As reported by the New York Times, Fairbank Farms had stopped testing the beef trim it bought from beef suppliers for O157, which it then processed into ground beef, at the request of the suppliers. The story states that Dr. David Theno, who consulted with Fairbank Farms to devise new food-safety systems, "confirmed previous statements by AFA Foods officials that they started testing trim at their grinding facilities, like Costco did, but then stopped when slaughterhouses balked at selling them trim. Like most ground-beef producers, Fairbank Farms uses multiple suppliers of trimmings, and the limits of its finished product testing became apparent in 2007 when it found E. coli in its ground beef and could not determine which of the trim suppliers had been the source."

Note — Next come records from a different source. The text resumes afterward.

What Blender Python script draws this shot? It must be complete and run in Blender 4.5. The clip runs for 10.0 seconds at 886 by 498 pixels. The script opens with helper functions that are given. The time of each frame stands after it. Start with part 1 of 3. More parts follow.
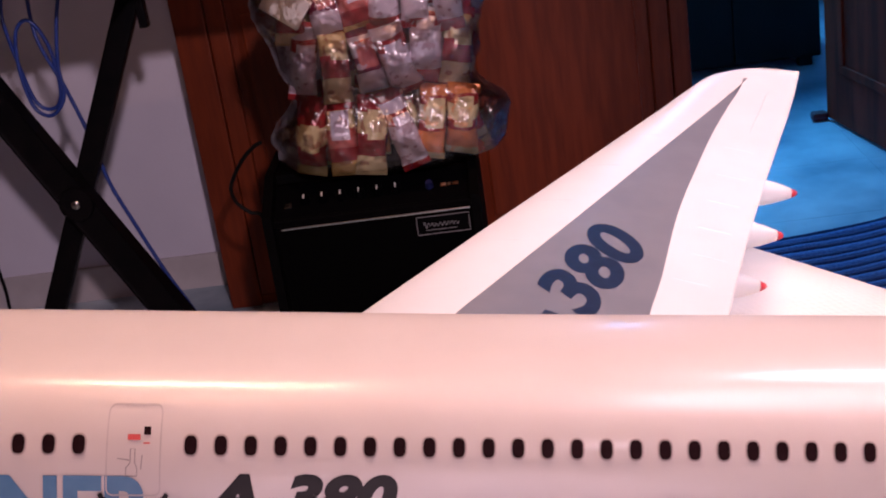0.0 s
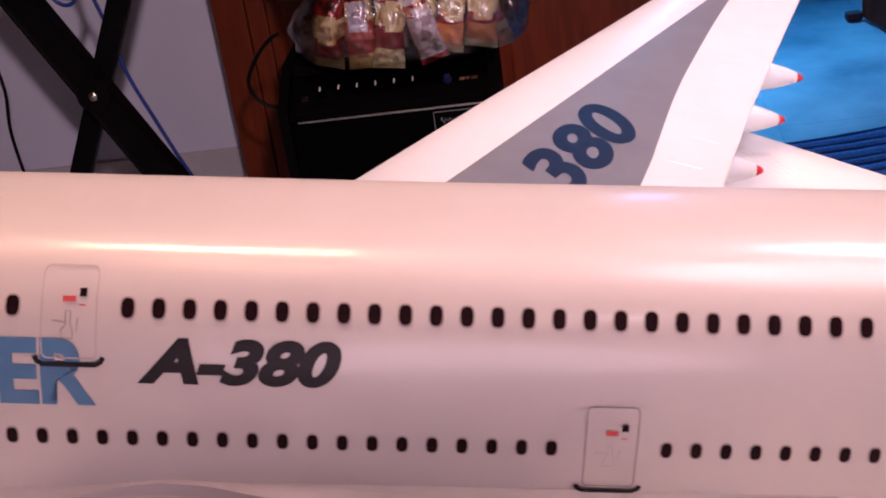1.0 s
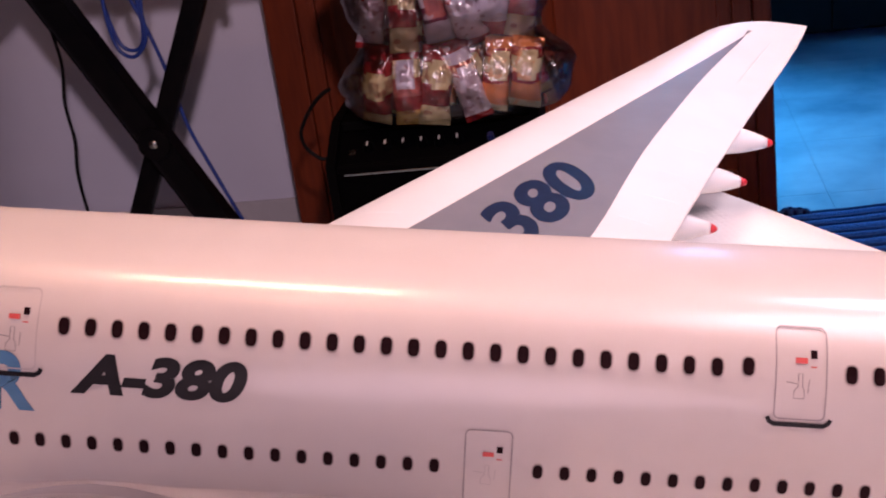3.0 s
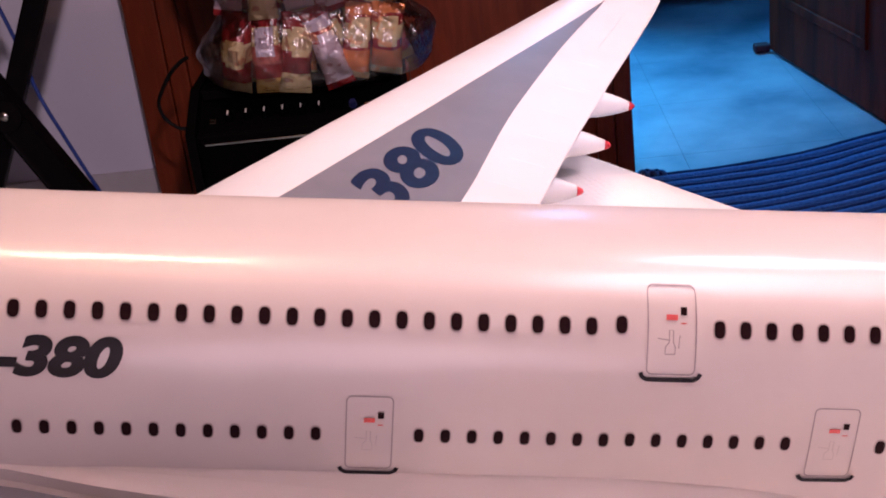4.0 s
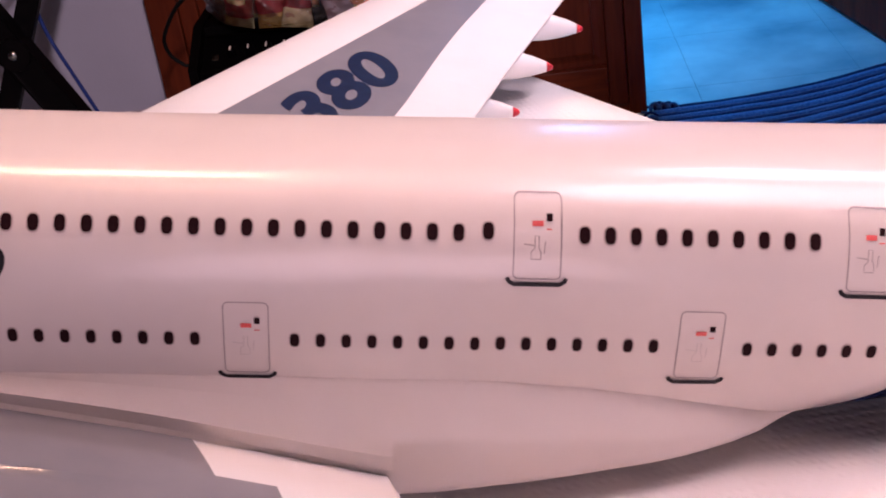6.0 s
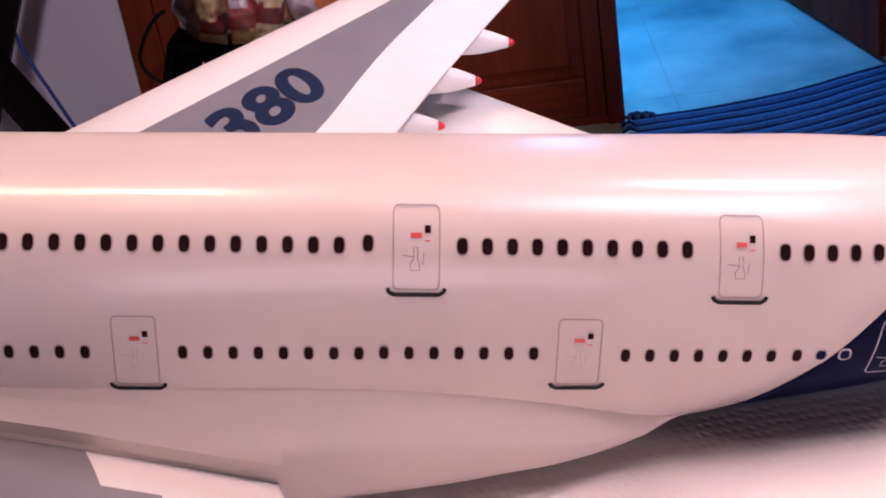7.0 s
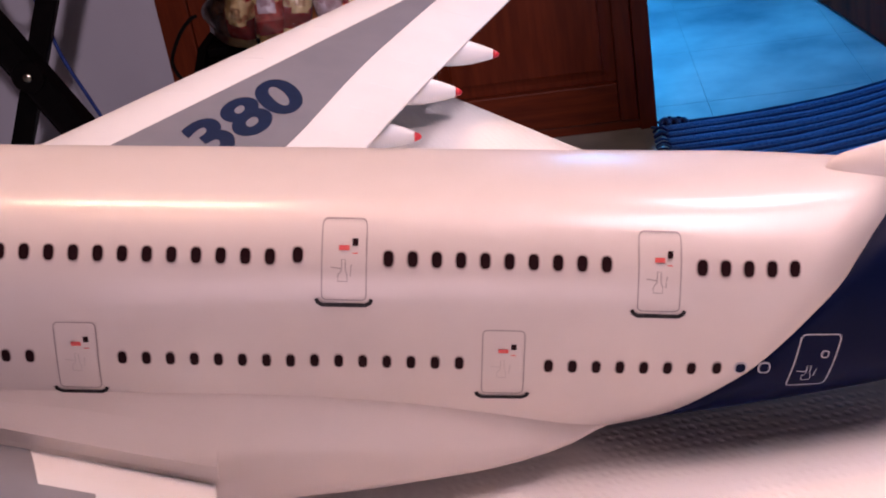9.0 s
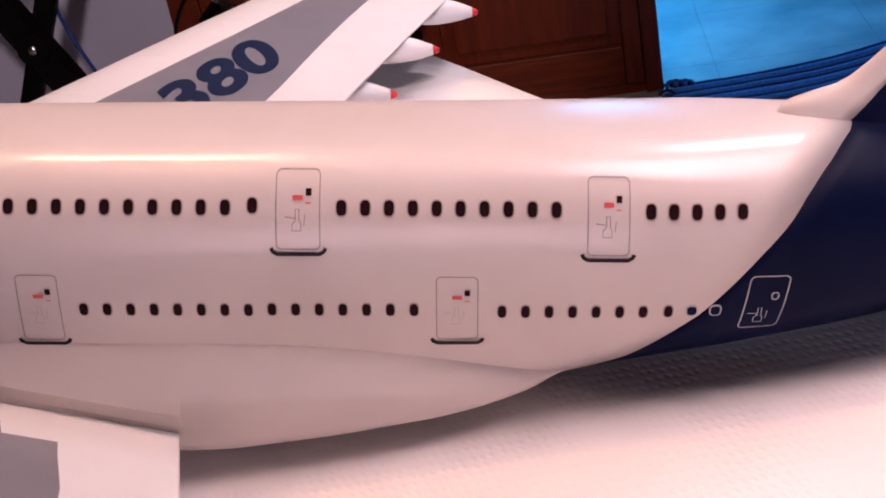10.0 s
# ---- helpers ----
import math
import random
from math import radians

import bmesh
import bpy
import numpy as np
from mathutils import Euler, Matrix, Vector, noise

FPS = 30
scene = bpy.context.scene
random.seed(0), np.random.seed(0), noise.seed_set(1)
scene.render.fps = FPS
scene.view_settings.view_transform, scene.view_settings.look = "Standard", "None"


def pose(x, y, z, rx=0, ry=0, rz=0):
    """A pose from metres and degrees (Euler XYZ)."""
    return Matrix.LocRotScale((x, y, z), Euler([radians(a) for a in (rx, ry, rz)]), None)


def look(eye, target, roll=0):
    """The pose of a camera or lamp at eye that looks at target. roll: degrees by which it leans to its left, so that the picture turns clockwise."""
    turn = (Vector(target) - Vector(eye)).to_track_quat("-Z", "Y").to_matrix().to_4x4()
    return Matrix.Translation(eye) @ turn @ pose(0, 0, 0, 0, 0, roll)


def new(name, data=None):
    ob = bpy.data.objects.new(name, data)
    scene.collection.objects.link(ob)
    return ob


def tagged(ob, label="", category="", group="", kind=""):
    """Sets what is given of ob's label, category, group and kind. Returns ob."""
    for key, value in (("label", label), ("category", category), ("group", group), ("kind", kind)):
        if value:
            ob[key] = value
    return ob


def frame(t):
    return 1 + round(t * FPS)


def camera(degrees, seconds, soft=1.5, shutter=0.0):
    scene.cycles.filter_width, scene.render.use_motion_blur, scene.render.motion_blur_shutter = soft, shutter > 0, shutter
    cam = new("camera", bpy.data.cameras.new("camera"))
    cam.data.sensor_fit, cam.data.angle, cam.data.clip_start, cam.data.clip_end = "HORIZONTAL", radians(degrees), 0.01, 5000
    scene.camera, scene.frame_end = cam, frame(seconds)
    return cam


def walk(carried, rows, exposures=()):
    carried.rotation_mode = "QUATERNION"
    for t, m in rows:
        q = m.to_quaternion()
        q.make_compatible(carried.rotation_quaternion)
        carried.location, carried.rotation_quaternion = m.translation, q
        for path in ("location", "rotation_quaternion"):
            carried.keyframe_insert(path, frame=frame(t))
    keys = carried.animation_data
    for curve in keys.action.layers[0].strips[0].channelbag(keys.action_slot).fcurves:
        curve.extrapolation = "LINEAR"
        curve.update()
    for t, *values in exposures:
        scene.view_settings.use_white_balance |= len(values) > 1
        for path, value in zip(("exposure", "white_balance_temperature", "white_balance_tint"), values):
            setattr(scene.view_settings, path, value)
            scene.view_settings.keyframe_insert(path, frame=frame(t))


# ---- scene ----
cam = camera(38.0, 10.0, 1.9, 0.3)
PATH = [
    (0, (-0.00155, 0.05460, 1.02092), (-0.06829, 0.98688, 0.66539), -8.407),
    (0.5, (-0.00297, 0.07421, 1.00951), (-0.09708, 0.99608, 0.63363), -9.003),
    (1, (0.01735, 0.06540, 1.00221), (-0.08209, 0.96714, 0.58152), -8.491),
    (1.5, (0.04654, 0.04695, 1.00563), (-0.09564, 0.94992, 0.60014), -10.093),
    (2, (0.06518, 0.03976, 1.00937), (-0.11773, 0.94391, 0.62330), -9.656),
    (2.2, (0.07552, 0.03615, 1.00983), (-0.11999, 0.93679, 0.62174), -9.461),
    (3.3, (0.06736, 0.02778, 1.00766), (-0.03913, 0.94968, 0.63515), -7.087),
    (3.5, (0.06530, 0.02728, 1.00914), (-0.00121, 0.94309, 0.61306), -7.149),
    (4, (0.06723, 0.02749, 1.00873), (0.01874, 0.93870, 0.59966), -6.788),
    (4.5, (0.06423, 0.02695, 1.00478), (-0.00077, 0.93630, 0.59386), -7.548),
    (5, (0.06561, 0.02345, 1.00228), (0.00036, 0.92764, 0.58016), -7.684),
    (5.5, (0.08613, 0.01904, 1.00092), (0.02564, 0.91750, 0.56604), -8.188),
    (6, (0.11584, 0.01510, 0.99892), (0.03462, 0.90552, 0.55108), -8.226),
    (6.2, (0.12383, 0.01303, 0.99947), (0.04133, 0.90567, 0.55631), -7.999),
    (7.3, (0.15980, 0.00553, 0.99806), (0.08109, 0.90083, 0.55959), -9.150),
    (7.5, (0.16301, 0.00475, 0.99791), (0.08198, 0.90063, 0.56108), -8.880),
    (8, (0.17034, 0.00182, 0.99916), (0.08549, 0.89917, 0.56607), -8.782),
    (8.5, (0.17956, 0.00048, 0.99722), (0.06560, 0.89532, 0.56563), -9.816),
    (9, (0.19275, -0.00293, 1.00233), (0.07497, 0.89074, 0.56935), -9.445),
    (9.5, (0.21099, -0.00738, 0.99544), (0.06797, 0.87455, 0.54627), -11.016),
    (10, (0.21380, -0.01003, 0.99519), (0.07895, 0.87211, 0.54394), -10.842),
]
walk(cam, [(t, look(eye, target, roll)) for t, eye, target, roll in PATH], [(0, -0.94, 6500, 10), (1, -0.95, 6500, 10), (2.2, -0.93, 6480, 10), (4.5, -0.97, 6420, 10), (7.5, -1.06, 6350, 6), (10, -1.2, 6450, 3)])

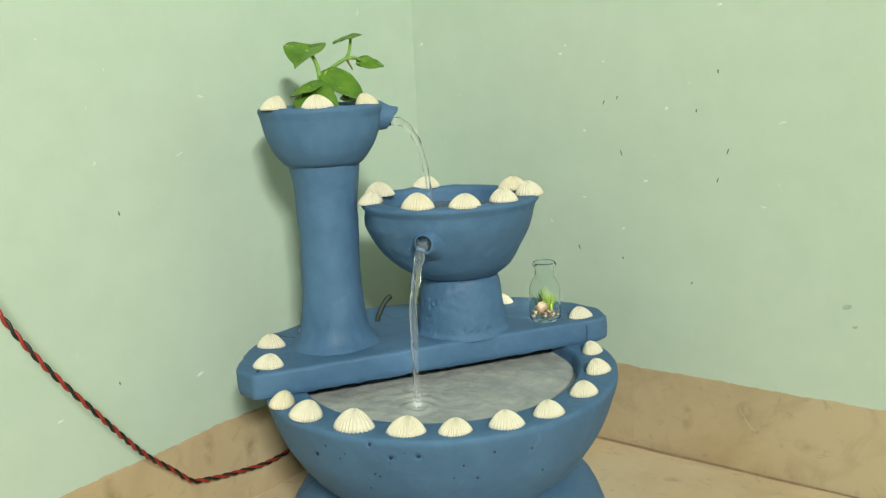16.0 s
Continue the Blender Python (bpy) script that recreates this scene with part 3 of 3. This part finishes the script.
def collar_mesh():
    p, q = HOLE - out * 0.016, HOLE + out * 0.001
    rows = [(p, 0.0185), (p.lerp(q, 0.35), 0.0150), (p.lerp(q, 0.75), 0.0112), (p.lerp(q, 0.95), 0.0096), (q, 0.0086), (q, 0.0076), (p, 0.0072)]
    u = out.cross(Vector((0, 0, 1))).normalized()
    verts, faces, n = [], [], 32
    for j, (c, r) in enumerate(rows):
        for i in range(n):
            a = 2 * math.pi * i / n
            k = 1 + 0.09 * noise.noise(Vector((math.cos(a) * 1.7, math.sin(a) * 1.7, j * 0.5 + 4)))
            verts.append(c + (u * math.cos(a) + Vector((0, 0, 1)) * math.sin(a)) * r * k)
    for j in range(len(rows) - 1):
        for i in range(n):
            i2 = (i + 1) % n
            faces.append((j * n + i, j * n + i2, (j + 1) * n + i2, (j + 1) * n + i))
    faces.append(tuple((len(rows) - 1) * n + i for i in range(n)))
    # end ring and bore get the dark colour as painted-in shade
    return mesh_of("spout_collar", verts, faces, [BLUE, HOLLOW_SHADE], True, [0 if k < 5 * n else 1 for k in range(len(faces))])


collar = part("spout_collar", collar_mesh(), BLUE, bowl, "raised blue collar round the outlet")
pipe = tube("outlet_pipe", [HOLE - out * 0.012, HOLE - out * 0.006, HOLE + out * 0.002], 0.0066, STEEL, 24, False)
part("outlet_pipe", pipe, STEEL, bowl, "wet dark outlet pipe")

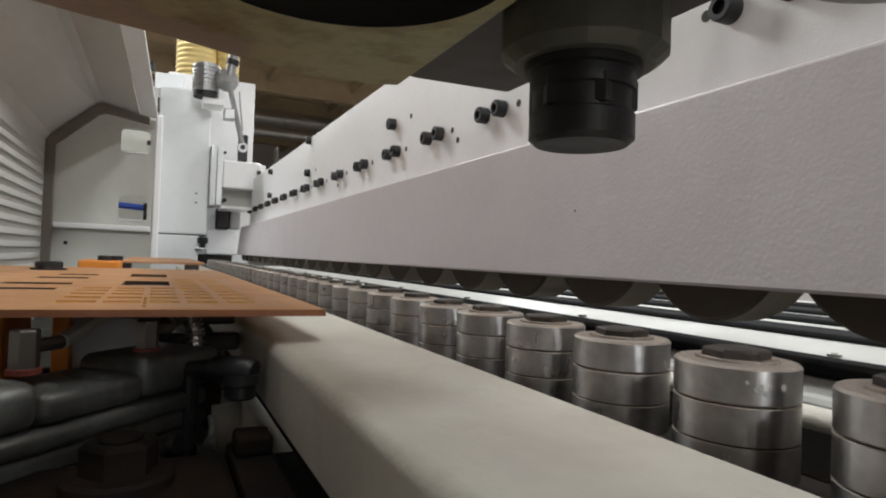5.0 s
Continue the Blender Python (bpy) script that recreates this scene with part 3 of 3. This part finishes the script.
ln = curve_points([(-0.158, 0.262, 0.929), (-0.15, 0.27, 0.936), (-0.142, 0.272, 0.936), (-0.138, 0.27, 0.925), (-0.138, 0.265, 0.905)], 10)
for i in range(0, len(ln) - 1, 2):
    d = (ln[i + 1] - ln[i]).normalized()
    part("hose_rib", turned([(0.0035, -0.001), (0.0055, -0.0006), (0.0055, 0.0006), (0.0035, 0.001)], 12, Matrix.Translation(ln[i]) @ d.to_track_quat("Z", "Y").to_matrix().to_4x4()), M_NICKEL, man)
part("ribbed_hose", tube(ln, 0.0036, 8), M_NICKEL, man, "ribbed metal hose")
part("rear_block", box(-0.2, -0.135, 0.36, 0.44, 0.80, 0.88, 0.003), M_MANIFOLD, man)
part("valve_cover", box(-0.212, -0.158, 0.31, 0.345, 0.89, 0.936, 0.003), M_MACHINE, man, "white plastic valve cover")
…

"Regarding the Oct. 31, 2009, Fairbank Farms recall, our understanding is that although the third-party tests conducted on our ground beef items in question concluded that our items were and are safe for consumption, we were grouped in a plant-wide voluntary recall as an extreme precautionary measure," described the Trader Joe’s statement. "Within the [545,699] lbs. of recalled ground meat, Trader Joe’s was supplied with less than 1% from the lot in question. In addition, from what we have been told by Fairbank Farms, NONE of the reported illnesses and deaths potentially linked to this recent ground beef recall are linked to Trader Joe’s ground beef items."